XP’s Real Customer Involvement and the concept of On-Site Customer mean that the customer is close to team members, and communication happens without filters. Developers have a real, close control over knowledge. Control means power.
Knowledge and power for themselves, in turn, are not enough: only deeply wishing you’ll bring to conception and to completion a challenge.
Since you can not force anyone (even if it is wise and powerful) to properly conceive and complete a business against his will, you must involve him.
Yes, of course: you can force someone to work. But not to work properly. Anyone will be far from excellence if he feels obliged. Dalai Lama said
The nature of our motivation determines the character of our work.
Stand-up meetings are about involving people and building a cohesive team. Open spaces, pair programming, informative workspaces and retrospectives serves this objective too (not this only, of course).
Yet longing is not enough.
My customer really desires the project to be delivered. She needs it for her business.
I want to deliver the project as well. Yep, because I need a vacation, or a promotion, or because I want to start a new project or whatsoever. We both desire the same, for different reasons.
More commonly, the customer wishes a product for its business value. We programmers wish to produce cool code.
Cool code is not about business.
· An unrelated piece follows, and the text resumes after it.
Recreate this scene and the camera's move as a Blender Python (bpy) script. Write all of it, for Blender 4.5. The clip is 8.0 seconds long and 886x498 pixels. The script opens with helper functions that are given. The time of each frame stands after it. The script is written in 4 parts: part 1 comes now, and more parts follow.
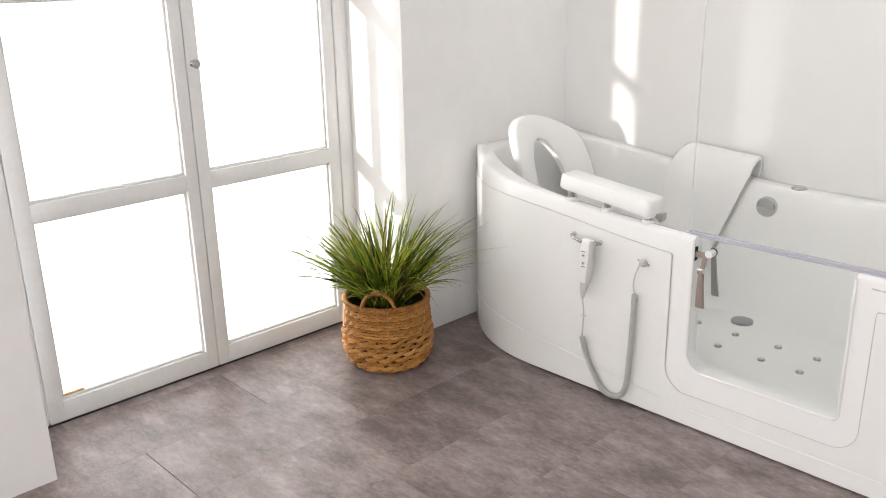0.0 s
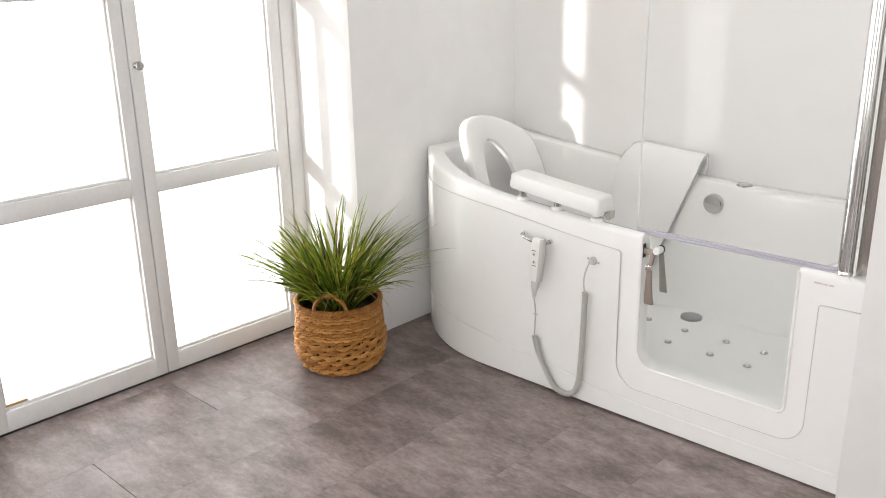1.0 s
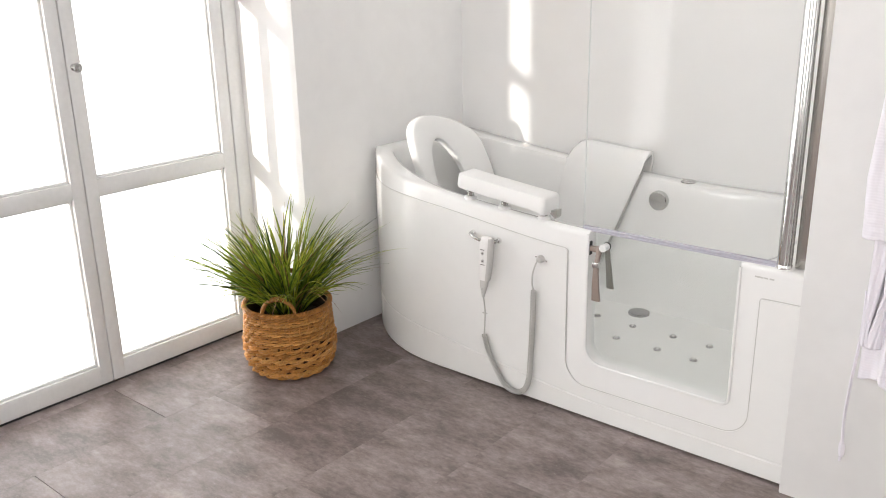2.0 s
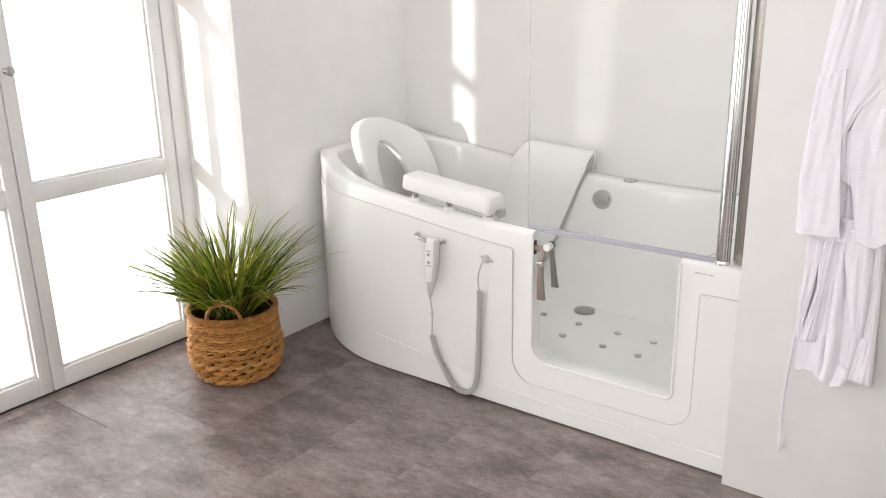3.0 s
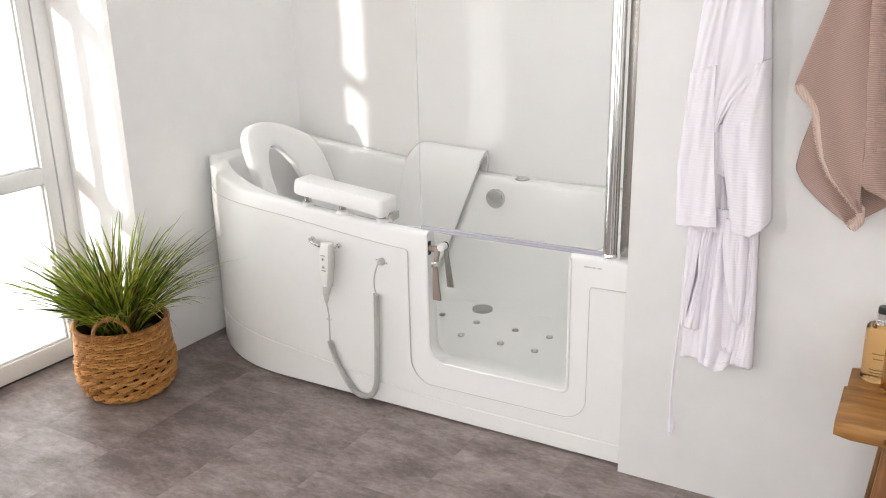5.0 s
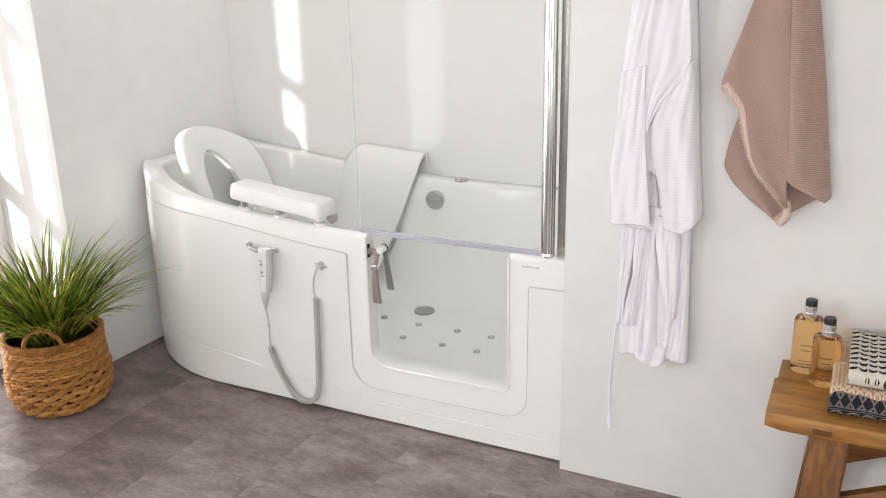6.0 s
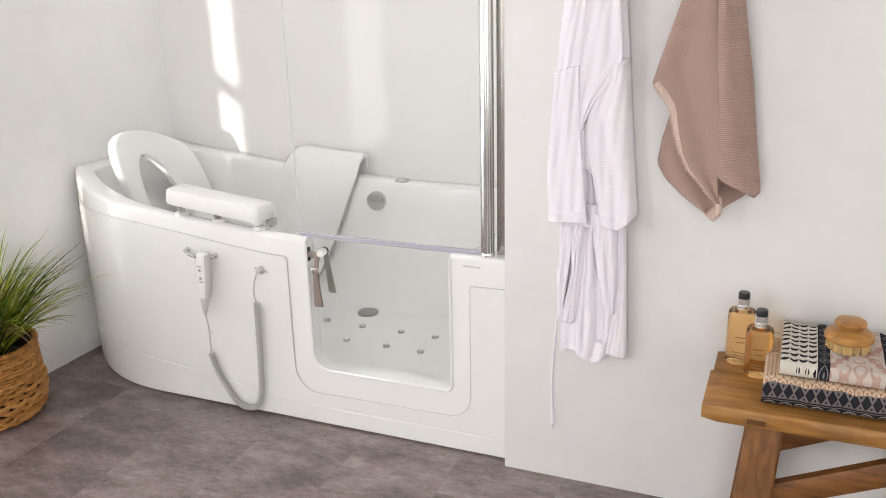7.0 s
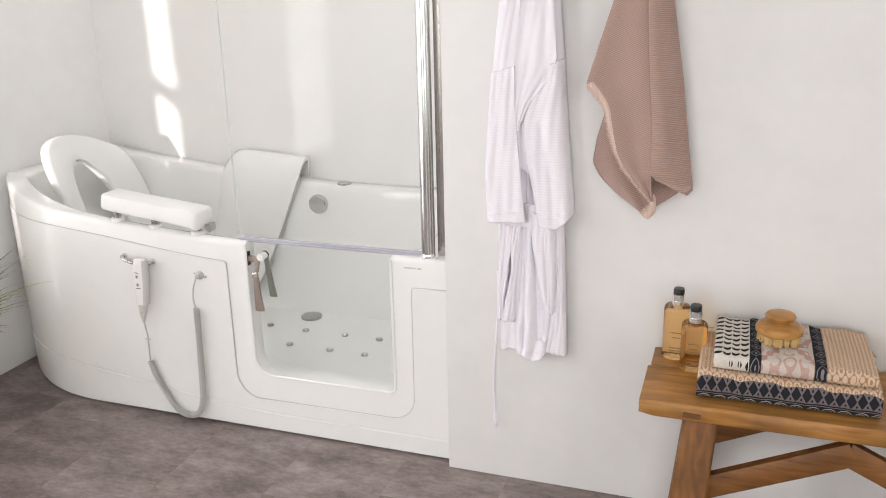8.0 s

The customer doesn’t care.
In order to undertake and accomplish a challenge, just wishing is not sufficient: you need to loving wish.
To me, it means that you’d need to love the idea of how and how much the challenge will be changing the world when accomplished; it’s about the deep significance and value of your endeavor.
I’ll be able to really deliver value only if I’ll be wishing the same thing the customer wishes: or, in other words, only if I’ll desire to see my customer happy.
XP considers the customer part of the team.
Ubiquitous Language is useful to capture requisites, reduce ambiguities and understand the problem. Yet I think it’s also useful to move developer’s desires from code and technical stuff to what the customer thinks do really matter. It helps the developer to love the idea of a result the same way the customer loves it.